** Start of SUPPLIED MATERIAL **

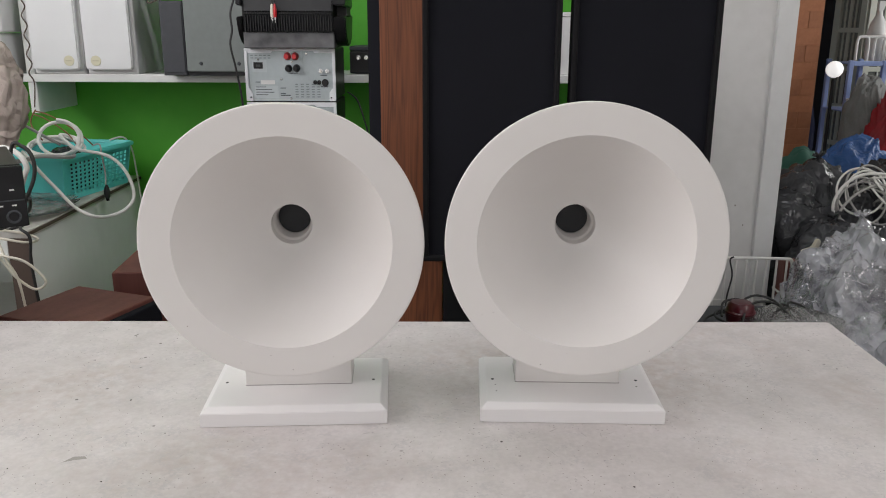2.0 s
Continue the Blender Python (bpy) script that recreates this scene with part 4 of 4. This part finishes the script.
stack = thing("black_receiver", "black stereo receiver with small white lettering marks", "receiver", (-1.168, 1.483, 0.908), 32)
part("casing", box(0, 0.410, 0.012, 0.30, 0.006, 0.128, 0.003), BLACK_PLASTIC, stack)
face = part("front_panel", box(-0.002, 0.412, 0, 0.0115, 0.004, 0.126, 0.003), BLACK_PLASTIC, stack)
part("divider_line", box(0.002, 0.408, -0.0012, 0.0, 0.057, 0.0595), DARK_GREY, face)
for z, xs in ((0.078, (0.30, 0.322, 0.343, 0.384)), (0.047, (0.295, 0.317, 0.338, 0.361, 0.385))):
    for x in xs:
        part("print_mark", box(x, x + 0.0085, -0.0008, 0.0, z, z + 0.0028), LABEL_PAPER, face)
for x in (0.30, 0.345):
    part("knob", lathe([(0, -0.018), (0.012, -0.018), (0.014, -0.016), (0.015, 0.0)], 24, "Y", (x, 0, 0.026)), BLACK_PLASTIC, face, smooth=True)
part("socket_ring", lathe([(0.012, 0.0), (0.014, -0.003), (0.011, -0.004), (0.009, -0.001)], 24, "Y", (0.386, 0, 0.026)), DARK_GREY, face, smooth=True)
for x in (0.05, 0.36):
    for y in (0.05, 0.26):
        part("foot", cylinder(0.016, -0.006, 0.006, 16, 0.001, axis="Z", at=(x, y, 0)), BLACK_RUBBER, stack)
rack = thing("black_cabinet", "black cabinet under the receiver", "cabinet", (-1.375, 1.605, 0))
part("body", box(0, 0.410, 0, 0.19, 0, 0.880, 0.004), BLACK_WOOD, rack)
part("top", box(-0.004, 0.414, -0.004, 0.19, 0.8805, 0.9015, 0.002), BLACK_WOOD, rack)
cable("black_lead", "black lead drooping behind the receiver", [(-0.955, 1.98, 0.91), (-0.985, 2.03, 0.872), (-1.02, 2.05, 0.848), (-1.06, 2.06, 0.838), (-1.12, 2.10, 0.82), (-1.15, 2.20, 0.79), (-1.17, 2.26, 0.777)], 0.004, BLACK_RUBBER)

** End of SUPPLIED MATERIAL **

> **WHAT YOU HAVE TO DO**:
Gather from the data above every line with the string "part".

> **THE REPLY**:
Continue the Blender Python (bpy) script that recreates this scene with part 4 of 4. This part finishes the script.
part("casing", box(0, 0.410, 0.012, 0.30, 0.006, 0.128, 0.003), BLACK_PLASTIC, stack)
face = part("front_panel", box(-0.002, 0.412, 0, 0.0115, 0.004, 0.126, 0.003), BLACK_PLASTIC, stack)
part("divider_line", box(0.002, 0.408, -0.0012, 0.0, 0.057, 0.0595), DARK_GREY, face)
        part("print_mark", box(x, x + 0.0085, -0.0008, 0.0, z, z + 0.0028), LABEL_PAPER, face)
    part("knob", lathe([(0, -0.018), (0.012, -0.018), (0.014, -0.016), (0.015, 0.0)], 24, "Y", (x, 0, 0.026)), BLACK_PLASTIC, face, smooth=True)
part("socket_ring", lathe([(0.012, 0.0), (0.014, -0.003), (0.011, -0.004), (0.009, -0.001)], 24, "Y", (0.386, 0, 0.026)), DARK_GREY, face, smooth=True)
        part("foot", cylinder(0.016, -0.006, 0.006, 16, 0.001, axis="Z", at=(x, y, 0)), BLACK_RUBBER, stack)
part("body", box(0, 0.410, 0, 0.19, 0, 0.880, 0.004), BLACK_WOOD, rack)
part("top", box(-0.004, 0.414, -0.004, 0.19, 0.8805, 0.9015, 0.002), BLACK_WOOD, rack)